- Problem statement -
Copy out all the lines exactly. Omit pictures.

■ ■ ■ ■ ■

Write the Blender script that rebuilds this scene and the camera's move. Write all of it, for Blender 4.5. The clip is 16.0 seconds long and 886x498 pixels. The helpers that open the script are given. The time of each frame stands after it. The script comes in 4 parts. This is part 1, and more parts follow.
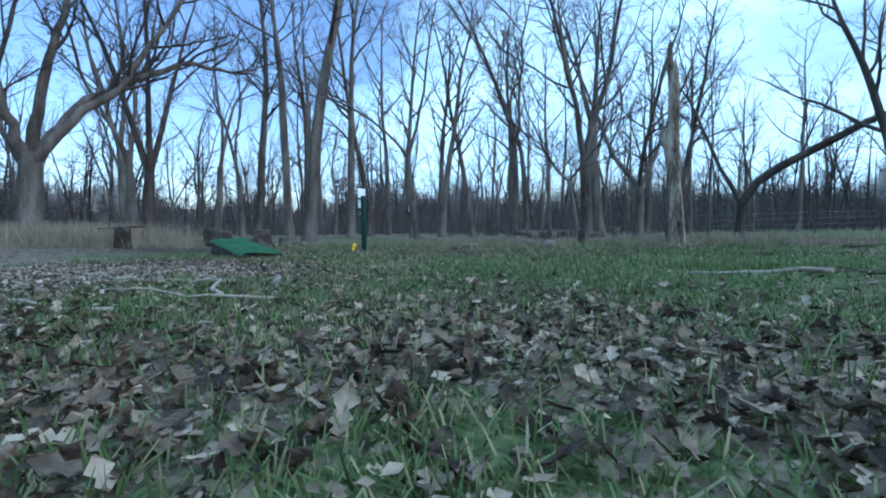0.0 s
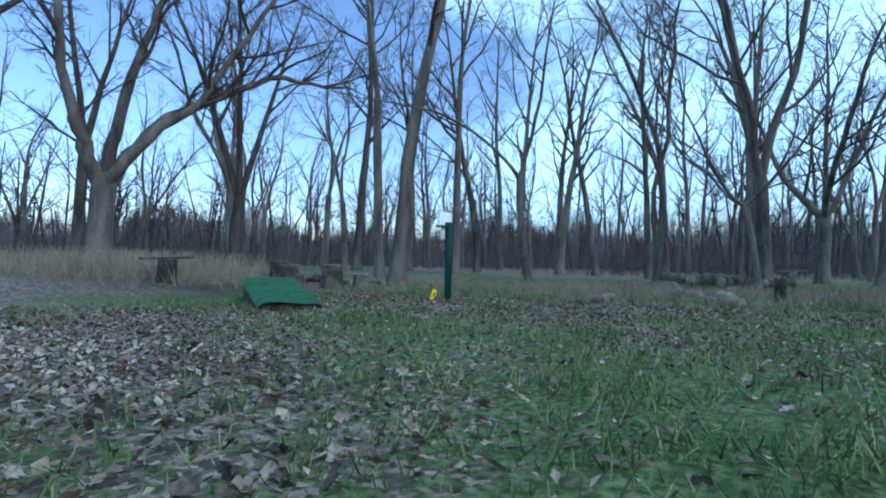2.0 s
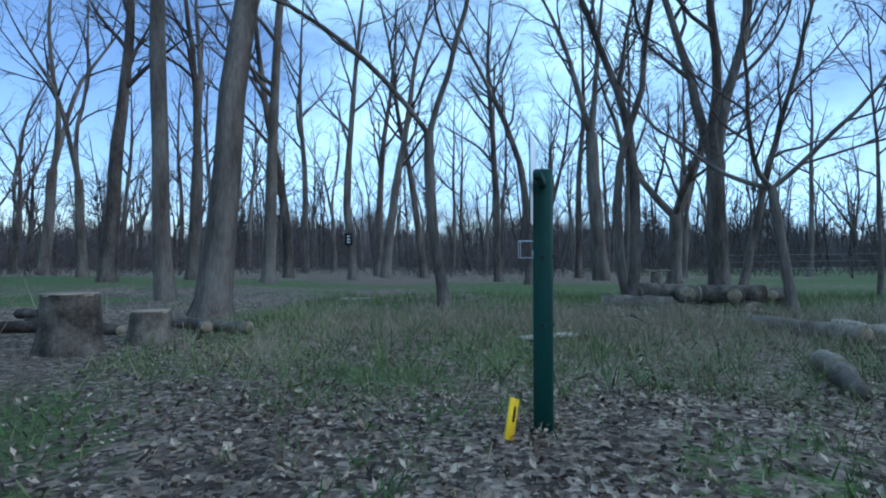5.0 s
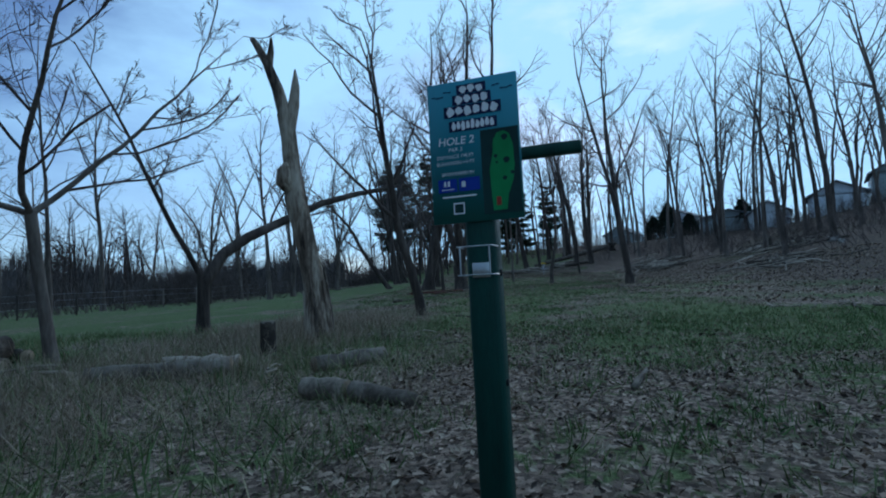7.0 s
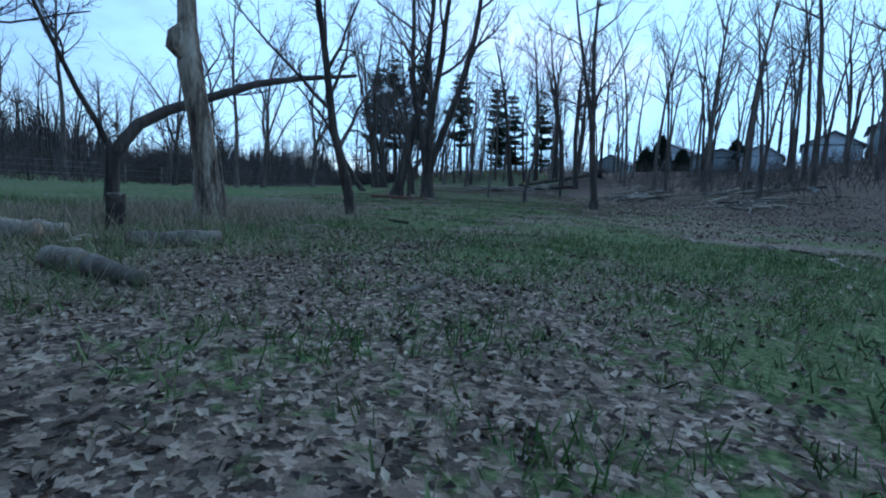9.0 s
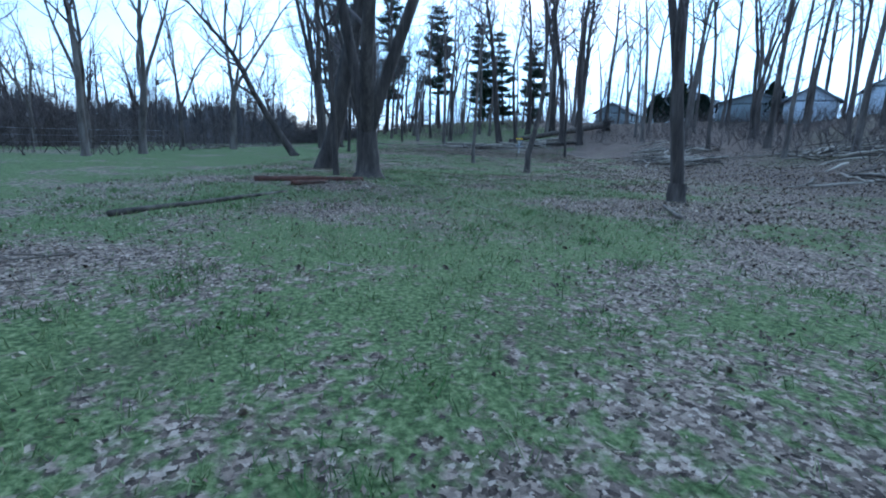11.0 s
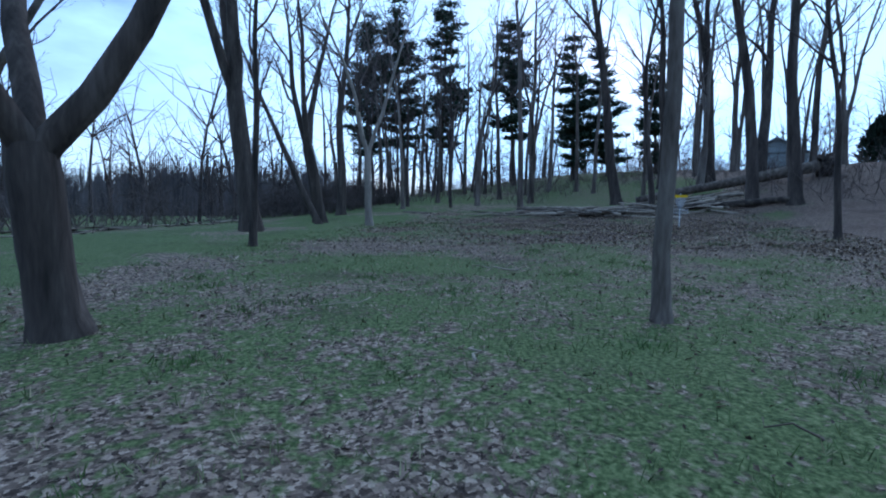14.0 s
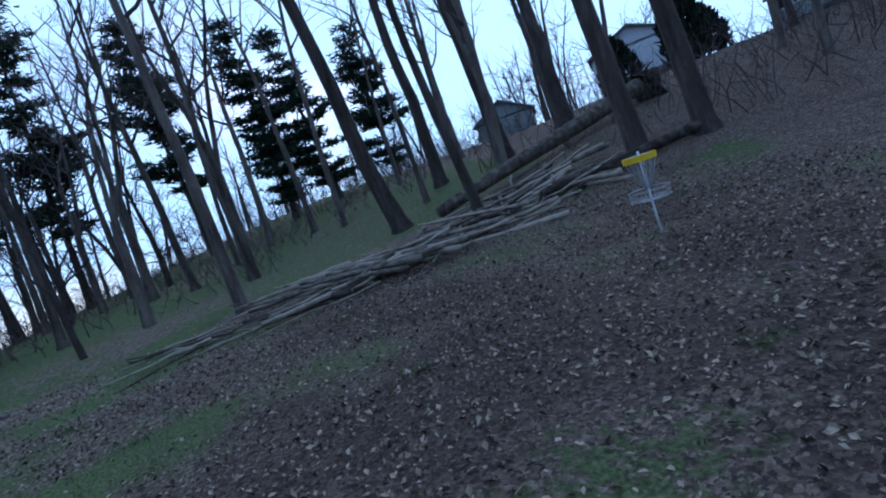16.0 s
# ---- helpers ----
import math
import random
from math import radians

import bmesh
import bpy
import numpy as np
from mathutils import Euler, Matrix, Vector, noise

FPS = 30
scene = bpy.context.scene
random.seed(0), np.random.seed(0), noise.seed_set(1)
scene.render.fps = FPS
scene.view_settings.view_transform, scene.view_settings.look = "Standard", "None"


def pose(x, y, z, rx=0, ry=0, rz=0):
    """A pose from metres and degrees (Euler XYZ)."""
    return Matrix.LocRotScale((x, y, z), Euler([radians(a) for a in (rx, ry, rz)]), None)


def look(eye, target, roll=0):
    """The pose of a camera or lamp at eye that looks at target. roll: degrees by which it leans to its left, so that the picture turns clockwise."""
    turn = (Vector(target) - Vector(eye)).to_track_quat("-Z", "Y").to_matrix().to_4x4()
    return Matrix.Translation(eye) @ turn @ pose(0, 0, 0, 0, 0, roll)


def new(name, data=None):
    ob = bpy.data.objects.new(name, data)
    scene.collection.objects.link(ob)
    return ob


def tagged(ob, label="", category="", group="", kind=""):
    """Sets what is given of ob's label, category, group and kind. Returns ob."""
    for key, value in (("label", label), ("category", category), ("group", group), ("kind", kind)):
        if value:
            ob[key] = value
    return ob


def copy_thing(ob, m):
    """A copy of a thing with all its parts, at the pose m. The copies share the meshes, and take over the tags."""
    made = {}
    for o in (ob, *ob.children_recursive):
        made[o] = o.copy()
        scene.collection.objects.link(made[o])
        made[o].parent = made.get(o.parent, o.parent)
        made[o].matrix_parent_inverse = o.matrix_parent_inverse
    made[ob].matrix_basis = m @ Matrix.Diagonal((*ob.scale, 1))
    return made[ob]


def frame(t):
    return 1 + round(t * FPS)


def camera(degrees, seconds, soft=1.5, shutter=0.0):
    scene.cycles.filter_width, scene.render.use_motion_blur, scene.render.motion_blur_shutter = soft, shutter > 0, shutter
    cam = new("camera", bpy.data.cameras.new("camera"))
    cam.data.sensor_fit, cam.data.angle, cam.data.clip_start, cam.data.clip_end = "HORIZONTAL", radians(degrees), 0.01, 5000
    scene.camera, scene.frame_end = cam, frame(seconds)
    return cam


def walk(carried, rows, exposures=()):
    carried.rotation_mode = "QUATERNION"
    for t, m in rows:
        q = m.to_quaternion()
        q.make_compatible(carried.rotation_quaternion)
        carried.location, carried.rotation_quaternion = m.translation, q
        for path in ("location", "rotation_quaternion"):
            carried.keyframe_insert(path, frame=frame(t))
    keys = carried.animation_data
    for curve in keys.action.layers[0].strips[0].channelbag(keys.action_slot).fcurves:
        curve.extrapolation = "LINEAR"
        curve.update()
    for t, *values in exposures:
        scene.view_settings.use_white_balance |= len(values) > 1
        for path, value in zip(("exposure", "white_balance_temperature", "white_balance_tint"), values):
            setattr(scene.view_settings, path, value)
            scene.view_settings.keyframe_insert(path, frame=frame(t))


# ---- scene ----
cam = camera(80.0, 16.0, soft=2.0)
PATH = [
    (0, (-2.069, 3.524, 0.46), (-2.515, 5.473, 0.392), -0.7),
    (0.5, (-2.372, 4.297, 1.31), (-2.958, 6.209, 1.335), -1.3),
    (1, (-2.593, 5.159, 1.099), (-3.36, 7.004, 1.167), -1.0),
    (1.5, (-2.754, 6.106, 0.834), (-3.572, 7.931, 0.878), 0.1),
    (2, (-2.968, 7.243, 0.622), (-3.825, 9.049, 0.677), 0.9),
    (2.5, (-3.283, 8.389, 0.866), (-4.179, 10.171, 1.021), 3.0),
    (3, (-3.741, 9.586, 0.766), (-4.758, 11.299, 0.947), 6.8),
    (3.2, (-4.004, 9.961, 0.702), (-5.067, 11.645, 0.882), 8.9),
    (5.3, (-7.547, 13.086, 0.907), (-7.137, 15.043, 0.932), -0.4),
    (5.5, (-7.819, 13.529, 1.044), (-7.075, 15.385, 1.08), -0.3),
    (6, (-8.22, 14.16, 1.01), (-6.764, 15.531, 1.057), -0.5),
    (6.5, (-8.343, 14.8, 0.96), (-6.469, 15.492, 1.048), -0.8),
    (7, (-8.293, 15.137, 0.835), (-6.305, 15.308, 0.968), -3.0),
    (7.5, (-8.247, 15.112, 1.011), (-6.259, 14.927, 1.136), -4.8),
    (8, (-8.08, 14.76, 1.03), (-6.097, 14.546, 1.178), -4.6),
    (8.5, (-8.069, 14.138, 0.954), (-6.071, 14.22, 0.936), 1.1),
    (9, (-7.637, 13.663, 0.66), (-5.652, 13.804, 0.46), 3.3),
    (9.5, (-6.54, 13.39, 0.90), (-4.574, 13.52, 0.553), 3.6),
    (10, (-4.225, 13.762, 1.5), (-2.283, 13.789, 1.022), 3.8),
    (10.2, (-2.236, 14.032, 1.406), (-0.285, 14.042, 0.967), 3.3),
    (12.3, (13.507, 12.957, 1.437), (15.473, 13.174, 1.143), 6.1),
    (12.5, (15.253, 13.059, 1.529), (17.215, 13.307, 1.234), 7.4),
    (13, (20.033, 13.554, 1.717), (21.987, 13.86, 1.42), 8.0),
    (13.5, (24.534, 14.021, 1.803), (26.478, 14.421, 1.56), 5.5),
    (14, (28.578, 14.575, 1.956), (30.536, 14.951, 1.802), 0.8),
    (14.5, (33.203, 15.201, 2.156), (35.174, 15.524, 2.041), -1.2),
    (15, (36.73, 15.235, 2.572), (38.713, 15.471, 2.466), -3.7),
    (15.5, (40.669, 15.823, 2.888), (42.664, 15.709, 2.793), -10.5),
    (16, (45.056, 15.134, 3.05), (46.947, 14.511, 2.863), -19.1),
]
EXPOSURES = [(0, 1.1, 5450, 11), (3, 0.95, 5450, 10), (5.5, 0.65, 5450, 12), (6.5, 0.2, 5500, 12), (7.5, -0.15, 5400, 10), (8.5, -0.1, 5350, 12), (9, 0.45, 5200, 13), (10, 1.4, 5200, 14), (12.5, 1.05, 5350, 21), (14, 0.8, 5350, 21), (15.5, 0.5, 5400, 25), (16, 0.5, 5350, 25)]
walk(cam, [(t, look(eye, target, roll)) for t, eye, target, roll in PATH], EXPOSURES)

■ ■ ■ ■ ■

- Result for this task -
Write the Blender script that rebuilds this scene and the camera's move. Write all of it, for Blender 4.5. The clip is 16.0 seconds long and 886x498 pixels. The helpers that open the script are given. The time of each frame stands after it. The script comes in 4 parts. This is part 1, and more parts follow.
0.0 s
2.0 s
5.0 s
7.0 s
9.0 s
11.0 s
14.0 s
16.0 s
# ---- helpers ----
import math
import random
from math import radians

import bmesh
import bpy
import numpy as np
from mathutils import Euler, Matrix, Vector, noise

FPS = 30
scene = bpy.context.scene
random.seed(0), np.random.seed(0), noise.seed_set(1)
scene.render.fps = FPS
scene.view_settings.view_transform, scene.view_settings.look = "Standard", "None"


def pose(x, y, z, rx=0, ry=0, rz=0):
    """A pose from metres and degrees (Euler XYZ)."""
    return Matrix.LocRotScale((x, y, z), Euler([radians(a) for a in (rx, ry, rz)]), None)


def look(eye, target, roll=0):
    """The pose of a camera or lamp at eye that looks at target. roll: degrees by which it leans to its left, so that the picture turns clockwise."""
    turn = (Vector(target) - Vector(eye)).to_track_quat("-Z", "Y").to_matrix().to_4x4()
    return Matrix.Translation(eye) @ turn @ pose(0, 0, 0, 0, 0, roll)


def new(name, data=None):
    ob = bpy.data.objects.new(name, data)
    scene.collection.objects.link(ob)
    return ob


def tagged(ob, label="", category="", group="", kind=""):
    """Sets what is given of ob's label, category, group and kind. Returns ob."""
    for key, value in (("label", label), ("category", category), ("group", group), ("kind", kind)):
        if value:
            ob[key] = value
    return ob


def copy_thing(ob, m):
    """A copy of a thing with all its parts, at the pose m. The copies share the meshes, and take over the tags."""
    made = {}
    for o in (ob, *ob.children_recursive):
        made[o] = o.copy()
        scene.collection.objects.link(made[o])
        made[o].parent = made.get(o.parent, o.parent)
        made[o].matrix_parent_inverse = o.matrix_parent_inverse
    made[ob].matrix_basis = m @ Matrix.Diagonal((*ob.scale, 1))
    return made[ob]


def frame(t):
    return 1 + round(t * FPS)


def camera(degrees, seconds, soft=1.5, shutter=0.0):
    scene.cycles.filter_width, scene.render.use_motion_blur, scene.render.motion_blur_shutter = soft, shutter > 0, shutter
    cam = new("camera", bpy.data.cameras.new("camera"))
    cam.data.sensor_fit, cam.data.angle, cam.data.clip_start, cam.data.clip_end = "HORIZONTAL", radians(degrees), 0.01, 5000
    scene.camera, scene.frame_end = cam, frame(seconds)
    return cam


def walk(carried, rows, exposures=()):
    carried.rotation_mode = "QUATERNION"
    for t, m in rows:
        q = m.to_quaternion()
        q.make_compatible(carried.rotation_quaternion)
        carried.location, carried.rotation_quaternion = m.translation, q
        for path in ("location", "rotation_quaternion"):
            carried.keyframe_insert(path, frame=frame(t))
    keys = carried.animation_data
    for curve in keys.action.layers[0].strips[0].channelbag(keys.action_slot).fcurves:
        curve.extrapolation = "LINEAR"
        curve.update()
    for t, *values in exposures:
        scene.view_settings.use_white_balance |= len(values) > 1
        for path, value in zip(("exposure", "white_balance_temperature", "white_balance_tint"), values):
            setattr(scene.view_settings, path, value)
            scene.view_settings.keyframe_insert(path, frame=frame(t))


# ---- scene ----
cam = camera(80.0, 16.0, soft=2.0)
PATH = [
    (0, (-2.069, 3.524, 0.46), (-2.515, 5.473, 0.392), -0.7),
    (0.5, (-2.372, 4.297, 1.31), (-2.958, 6.209, 1.335), -1.3),
    (1, (-2.593, 5.159, 1.099), (-3.36, 7.004, 1.167), -1.0),
    (1.5, (-2.754, 6.106, 0.834), (-3.572, 7.931, 0.878), 0.1),
    (2, (-2.968, 7.243, 0.622), (-3.825, 9.049, 0.677), 0.9),
    (2.5, (-3.283, 8.389, 0.866), (-4.179, 10.171, 1.021), 3.0),
    (3, (-3.741, 9.586, 0.766), (-4.758, 11.299, 0.947), 6.8),
    (3.2, (-4.004, 9.961, 0.702), (-5.067, 11.645, 0.882), 8.9),
    (5.3, (-7.547, 13.086, 0.907), (-7.137, 15.043, 0.932), -0.4),
    (5.5, (-7.819, 13.529, 1.044), (-7.075, 15.385, 1.08), -0.3),
    (6, (-8.22, 14.16, 1.01), (-6.764, 15.531, 1.057), -0.5),
    (6.5, (-8.343, 14.8, 0.96), (-6.469, 15.492, 1.048), -0.8),
    (7, (-8.293, 15.137, 0.835), (-6.305, 15.308, 0.968), -3.0),
    (7.5, (-8.247, 15.112, 1.011), (-6.259, 14.927, 1.136), -4.8),
    (8, (-8.08, 14.76, 1.03), (-6.097, 14.546, 1.178), -4.6),
    (8.5, (-8.069, 14.138, 0.954), (-6.071, 14.22, 0.936), 1.1),
    (9, (-7.637, 13.663, 0.66), (-5.652, 13.804, 0.46), 3.3),
    (9.5, (-6.54, 13.39, 0.90), (-4.574, 13.52, 0.553), 3.6),
    (10, (-4.225, 13.762, 1.5), (-2.283, 13.789, 1.022), 3.8),
    (10.2, (-2.236, 14.032, 1.406), (-0.285, 14.042, 0.967), 3.3),
    (12.3, (13.507, 12.957, 1.437), (15.473, 13.174, 1.143), 6.1),
    (12.5, (15.253, 13.059, 1.529), (17.215, 13.307, 1.234), 7.4),
    (13, (20.033, 13.554, 1.717), (21.987, 13.86, 1.42), 8.0),
    (13.5, (24.534, 14.021, 1.803), (26.478, 14.421, 1.56), 5.5),
    (14, (28.578, 14.575, 1.956), (30.536, 14.951, 1.802), 0.8),
    (14.5, (33.203, 15.201, 2.156), (35.174, 15.524, 2.041), -1.2),
    (15, (36.73, 15.235, 2.572), (38.713, 15.471, 2.466), -3.7),
    (15.5, (40.669, 15.823, 2.888), (42.664, 15.709, 2.793), -10.5),
    (16, (45.056, 15.134, 3.05), (46.947, 14.511, 2.863), -19.1),
]
EXPOSURES = [(0, 1.1, 5450, 11), (3, 0.95, 5450, 10), (5.5, 0.65, 5450, 12), (6.5, 0.2, 5500, 12), (7.5, -0.15, 5400, 10), (8.5, -0.1, 5350, 12), (9, 0.45, 5200, 13), (10, 1.4, 5200, 14), (12.5, 1.05, 5350, 21), (14, 0.8, 5350, 21), (15.5, 0.5, 5400, 25), (16, 0.5, 5350, 25)]
walk(cam, [(t, look(eye, target, roll)) for t, eye, target, roll in PATH], EXPOSURES)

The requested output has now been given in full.